- **What to do**
Extract every line below that contains the word "seconds".

»»

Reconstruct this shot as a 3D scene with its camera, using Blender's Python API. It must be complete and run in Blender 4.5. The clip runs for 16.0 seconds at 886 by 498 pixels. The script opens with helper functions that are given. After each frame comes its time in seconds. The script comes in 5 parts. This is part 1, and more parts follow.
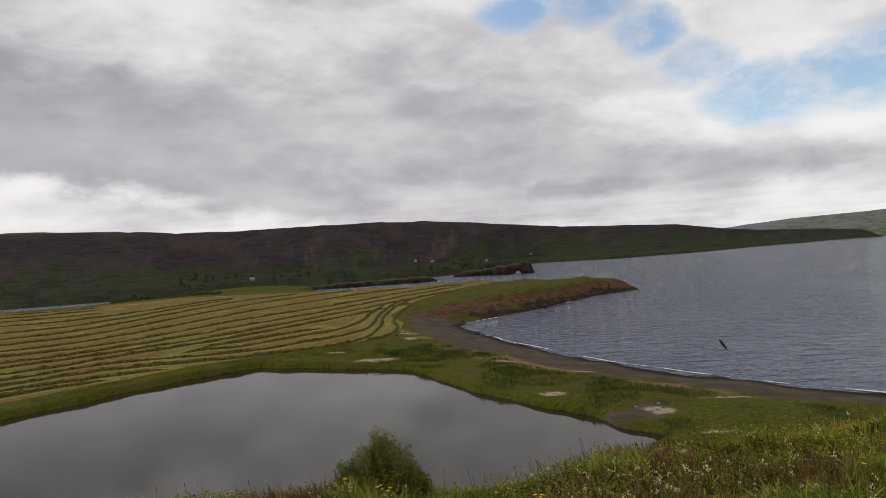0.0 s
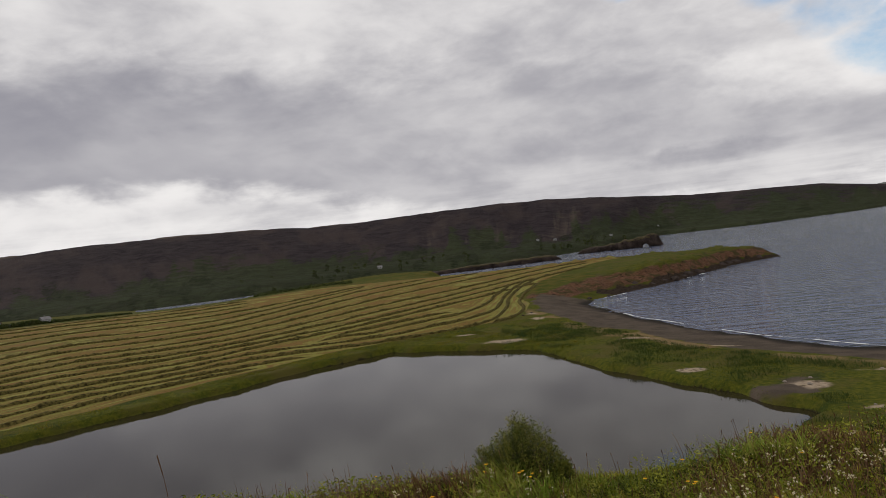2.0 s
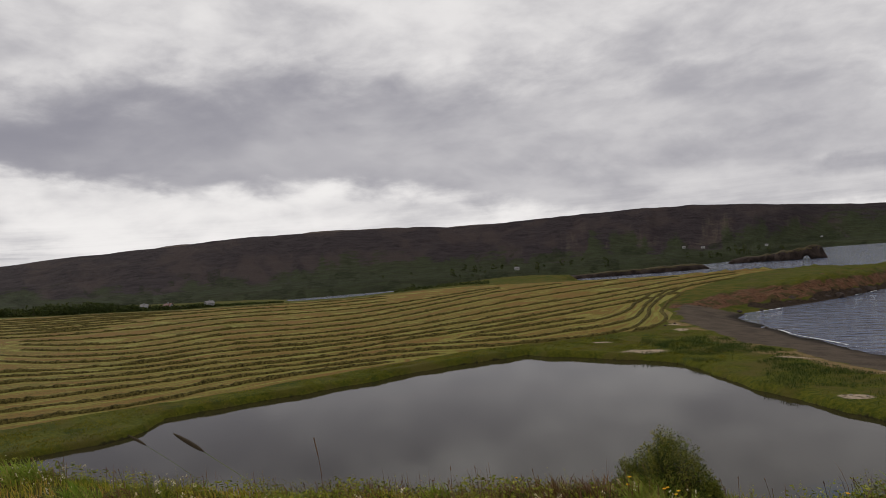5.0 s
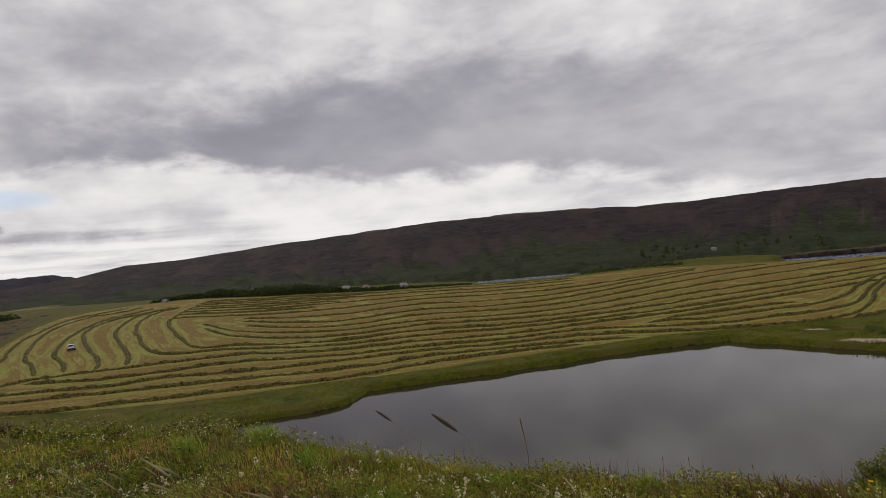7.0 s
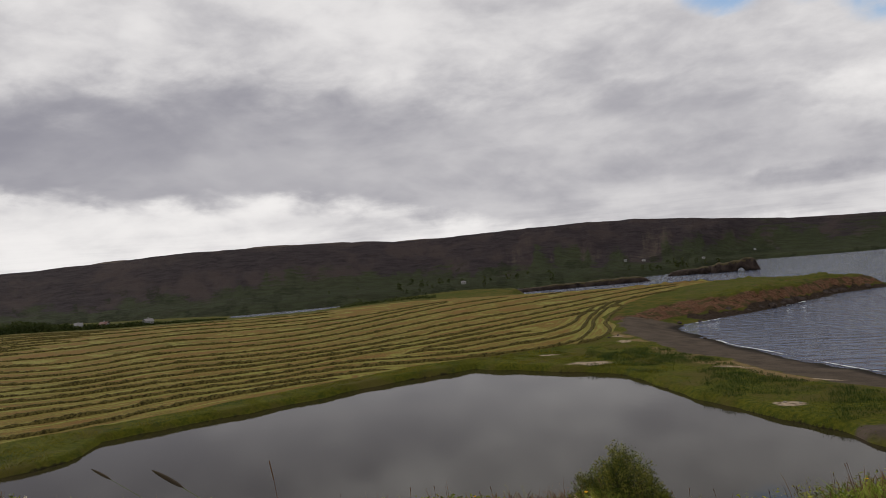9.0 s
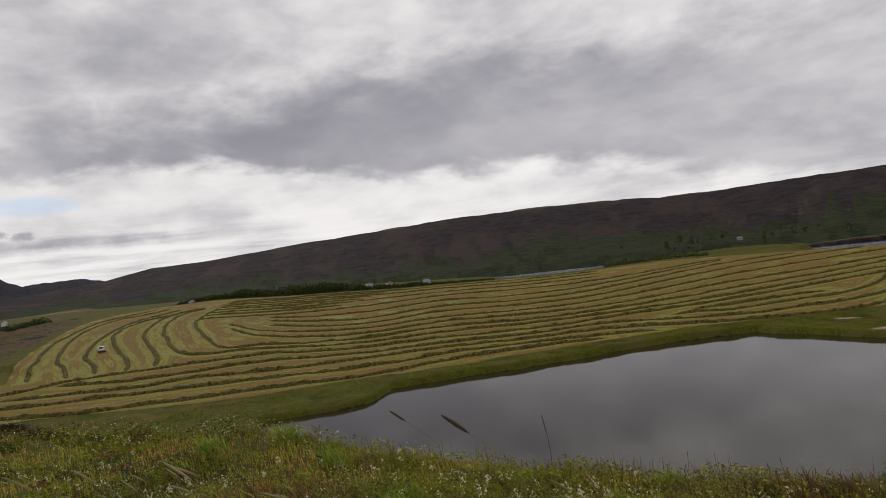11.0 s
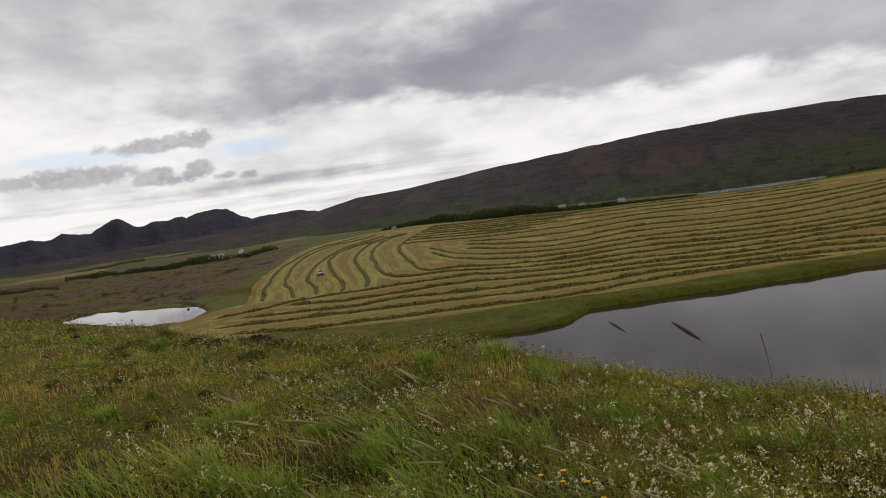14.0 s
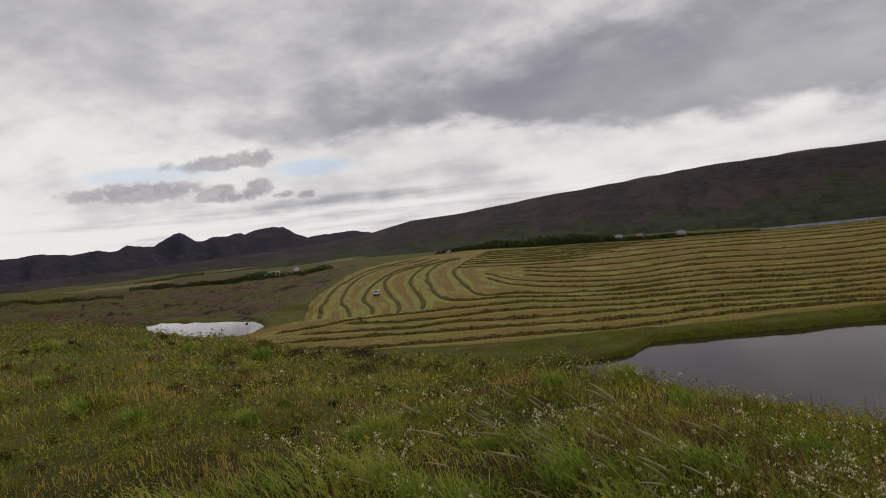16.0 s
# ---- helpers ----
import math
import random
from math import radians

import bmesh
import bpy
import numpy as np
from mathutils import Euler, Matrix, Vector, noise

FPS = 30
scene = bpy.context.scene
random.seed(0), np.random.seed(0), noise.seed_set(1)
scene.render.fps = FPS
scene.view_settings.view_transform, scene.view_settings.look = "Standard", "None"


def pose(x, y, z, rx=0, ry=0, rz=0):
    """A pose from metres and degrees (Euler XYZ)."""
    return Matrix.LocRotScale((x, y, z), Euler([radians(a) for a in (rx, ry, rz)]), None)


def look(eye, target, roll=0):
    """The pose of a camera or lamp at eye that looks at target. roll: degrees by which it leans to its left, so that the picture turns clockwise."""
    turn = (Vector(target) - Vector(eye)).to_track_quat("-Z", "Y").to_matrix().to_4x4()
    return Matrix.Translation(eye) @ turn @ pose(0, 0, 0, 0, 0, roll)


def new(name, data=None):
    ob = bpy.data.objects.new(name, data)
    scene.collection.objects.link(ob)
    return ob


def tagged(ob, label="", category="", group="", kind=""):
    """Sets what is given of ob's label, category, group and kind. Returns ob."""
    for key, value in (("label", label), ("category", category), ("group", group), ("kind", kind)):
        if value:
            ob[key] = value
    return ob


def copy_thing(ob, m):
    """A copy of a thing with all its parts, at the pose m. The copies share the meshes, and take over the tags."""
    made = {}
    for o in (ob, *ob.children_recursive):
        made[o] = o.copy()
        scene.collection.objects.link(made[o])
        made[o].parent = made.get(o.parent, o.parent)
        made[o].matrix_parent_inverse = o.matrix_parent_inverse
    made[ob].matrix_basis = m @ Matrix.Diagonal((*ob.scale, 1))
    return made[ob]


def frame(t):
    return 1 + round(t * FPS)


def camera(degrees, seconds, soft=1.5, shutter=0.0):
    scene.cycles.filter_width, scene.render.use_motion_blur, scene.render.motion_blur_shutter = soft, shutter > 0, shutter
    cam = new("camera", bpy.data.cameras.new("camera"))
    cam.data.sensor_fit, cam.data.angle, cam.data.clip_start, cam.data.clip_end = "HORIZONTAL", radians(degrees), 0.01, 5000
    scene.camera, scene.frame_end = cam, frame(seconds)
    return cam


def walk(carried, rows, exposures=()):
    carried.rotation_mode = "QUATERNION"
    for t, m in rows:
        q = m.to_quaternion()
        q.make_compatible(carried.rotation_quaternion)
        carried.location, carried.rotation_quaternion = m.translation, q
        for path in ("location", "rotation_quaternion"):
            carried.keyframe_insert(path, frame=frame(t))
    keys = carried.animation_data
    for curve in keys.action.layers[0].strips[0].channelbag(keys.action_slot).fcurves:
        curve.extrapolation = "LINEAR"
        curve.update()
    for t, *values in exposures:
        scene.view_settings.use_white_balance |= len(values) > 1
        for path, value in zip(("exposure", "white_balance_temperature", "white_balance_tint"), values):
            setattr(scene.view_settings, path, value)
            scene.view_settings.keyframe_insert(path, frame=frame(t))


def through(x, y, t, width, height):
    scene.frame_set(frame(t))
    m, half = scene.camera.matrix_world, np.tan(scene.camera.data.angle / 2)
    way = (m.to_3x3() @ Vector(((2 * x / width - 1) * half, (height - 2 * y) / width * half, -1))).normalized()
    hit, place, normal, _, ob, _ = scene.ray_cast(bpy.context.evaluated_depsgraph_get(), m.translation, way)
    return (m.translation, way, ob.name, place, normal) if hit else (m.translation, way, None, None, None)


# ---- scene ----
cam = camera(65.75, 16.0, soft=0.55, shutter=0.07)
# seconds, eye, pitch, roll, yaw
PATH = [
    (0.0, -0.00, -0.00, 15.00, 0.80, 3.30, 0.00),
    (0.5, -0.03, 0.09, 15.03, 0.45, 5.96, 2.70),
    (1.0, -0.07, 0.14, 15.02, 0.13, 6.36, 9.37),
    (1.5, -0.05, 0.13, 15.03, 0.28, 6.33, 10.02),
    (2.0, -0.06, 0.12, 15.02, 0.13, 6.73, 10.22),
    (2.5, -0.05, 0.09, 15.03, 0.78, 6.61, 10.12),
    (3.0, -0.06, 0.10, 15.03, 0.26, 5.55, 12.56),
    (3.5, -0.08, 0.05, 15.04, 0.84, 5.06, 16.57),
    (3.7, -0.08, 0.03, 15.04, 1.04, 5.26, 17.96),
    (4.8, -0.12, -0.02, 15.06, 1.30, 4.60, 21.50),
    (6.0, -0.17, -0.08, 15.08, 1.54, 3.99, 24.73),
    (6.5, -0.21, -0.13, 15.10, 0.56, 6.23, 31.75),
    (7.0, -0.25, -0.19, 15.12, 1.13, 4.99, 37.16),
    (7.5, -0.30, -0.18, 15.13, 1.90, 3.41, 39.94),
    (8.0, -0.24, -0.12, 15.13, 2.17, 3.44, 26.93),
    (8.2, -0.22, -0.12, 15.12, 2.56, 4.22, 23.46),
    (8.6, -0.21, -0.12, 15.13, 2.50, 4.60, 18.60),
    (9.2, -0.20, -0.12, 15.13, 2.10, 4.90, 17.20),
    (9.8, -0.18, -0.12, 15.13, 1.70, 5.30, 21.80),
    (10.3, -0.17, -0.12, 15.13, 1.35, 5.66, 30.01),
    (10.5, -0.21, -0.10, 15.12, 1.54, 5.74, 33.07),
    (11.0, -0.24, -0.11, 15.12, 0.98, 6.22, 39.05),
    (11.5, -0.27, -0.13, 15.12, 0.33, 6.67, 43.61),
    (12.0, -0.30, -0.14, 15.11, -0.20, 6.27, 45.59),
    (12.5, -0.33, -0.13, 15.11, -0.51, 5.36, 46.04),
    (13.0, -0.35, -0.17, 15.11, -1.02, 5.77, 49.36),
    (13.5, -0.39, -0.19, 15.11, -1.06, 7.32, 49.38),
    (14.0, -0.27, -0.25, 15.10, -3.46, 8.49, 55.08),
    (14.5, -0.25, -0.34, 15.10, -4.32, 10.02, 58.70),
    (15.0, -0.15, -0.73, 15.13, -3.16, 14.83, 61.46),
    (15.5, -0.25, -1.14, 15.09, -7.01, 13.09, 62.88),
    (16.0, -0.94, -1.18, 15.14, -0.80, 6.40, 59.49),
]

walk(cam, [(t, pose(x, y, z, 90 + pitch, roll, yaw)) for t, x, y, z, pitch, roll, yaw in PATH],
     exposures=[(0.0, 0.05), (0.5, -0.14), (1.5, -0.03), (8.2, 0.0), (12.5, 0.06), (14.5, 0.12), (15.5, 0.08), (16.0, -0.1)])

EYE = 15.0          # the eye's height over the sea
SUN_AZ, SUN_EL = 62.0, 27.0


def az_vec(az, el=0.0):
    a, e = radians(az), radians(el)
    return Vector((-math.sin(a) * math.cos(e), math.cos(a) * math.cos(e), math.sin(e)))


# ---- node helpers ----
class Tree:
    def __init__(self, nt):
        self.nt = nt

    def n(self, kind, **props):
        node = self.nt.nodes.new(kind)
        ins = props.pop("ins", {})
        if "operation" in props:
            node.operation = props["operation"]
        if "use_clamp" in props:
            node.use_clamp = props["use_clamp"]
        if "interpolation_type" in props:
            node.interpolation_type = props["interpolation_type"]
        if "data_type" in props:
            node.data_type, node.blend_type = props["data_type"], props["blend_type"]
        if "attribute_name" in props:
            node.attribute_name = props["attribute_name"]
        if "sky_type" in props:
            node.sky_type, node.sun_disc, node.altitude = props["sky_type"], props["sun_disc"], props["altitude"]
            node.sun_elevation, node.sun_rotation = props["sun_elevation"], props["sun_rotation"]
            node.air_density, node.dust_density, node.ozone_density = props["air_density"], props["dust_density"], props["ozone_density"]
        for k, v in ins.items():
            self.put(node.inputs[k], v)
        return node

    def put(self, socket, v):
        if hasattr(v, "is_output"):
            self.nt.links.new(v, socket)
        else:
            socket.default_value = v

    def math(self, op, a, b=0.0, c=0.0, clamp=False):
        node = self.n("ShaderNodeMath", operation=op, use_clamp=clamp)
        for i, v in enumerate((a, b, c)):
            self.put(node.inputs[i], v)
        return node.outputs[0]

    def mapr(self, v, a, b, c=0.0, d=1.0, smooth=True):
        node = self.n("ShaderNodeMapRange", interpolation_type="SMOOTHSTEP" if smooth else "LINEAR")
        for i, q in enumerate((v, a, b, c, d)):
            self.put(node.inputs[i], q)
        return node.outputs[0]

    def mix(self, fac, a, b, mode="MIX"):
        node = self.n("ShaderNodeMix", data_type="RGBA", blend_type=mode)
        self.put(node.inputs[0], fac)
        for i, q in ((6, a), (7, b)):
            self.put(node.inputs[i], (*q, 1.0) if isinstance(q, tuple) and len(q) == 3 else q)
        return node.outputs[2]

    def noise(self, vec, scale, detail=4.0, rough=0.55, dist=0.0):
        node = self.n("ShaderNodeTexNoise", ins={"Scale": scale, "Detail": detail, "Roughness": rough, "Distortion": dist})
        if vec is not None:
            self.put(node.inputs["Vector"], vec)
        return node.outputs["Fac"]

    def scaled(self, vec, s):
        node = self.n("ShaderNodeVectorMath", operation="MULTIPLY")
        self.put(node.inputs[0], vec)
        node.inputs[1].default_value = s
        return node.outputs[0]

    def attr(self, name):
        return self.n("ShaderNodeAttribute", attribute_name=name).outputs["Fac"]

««

- **Exercise result**
Reconstruct this shot as a 3D scene with its camera, using Blender's Python API. It must be complete and run in Blender 4.5. The clip runs for 16.0 seconds at 886 by 498 pixels. The script opens with helper functions that are given. After each frame comes its time in seconds. The script comes in 5 parts. This is part 1, and more parts follow.
def camera(degrees, seconds, soft=1.5, shutter=0.0):
    scene.camera, scene.frame_end = cam, frame(seconds)
# seconds, eye, pitch, roll, yaw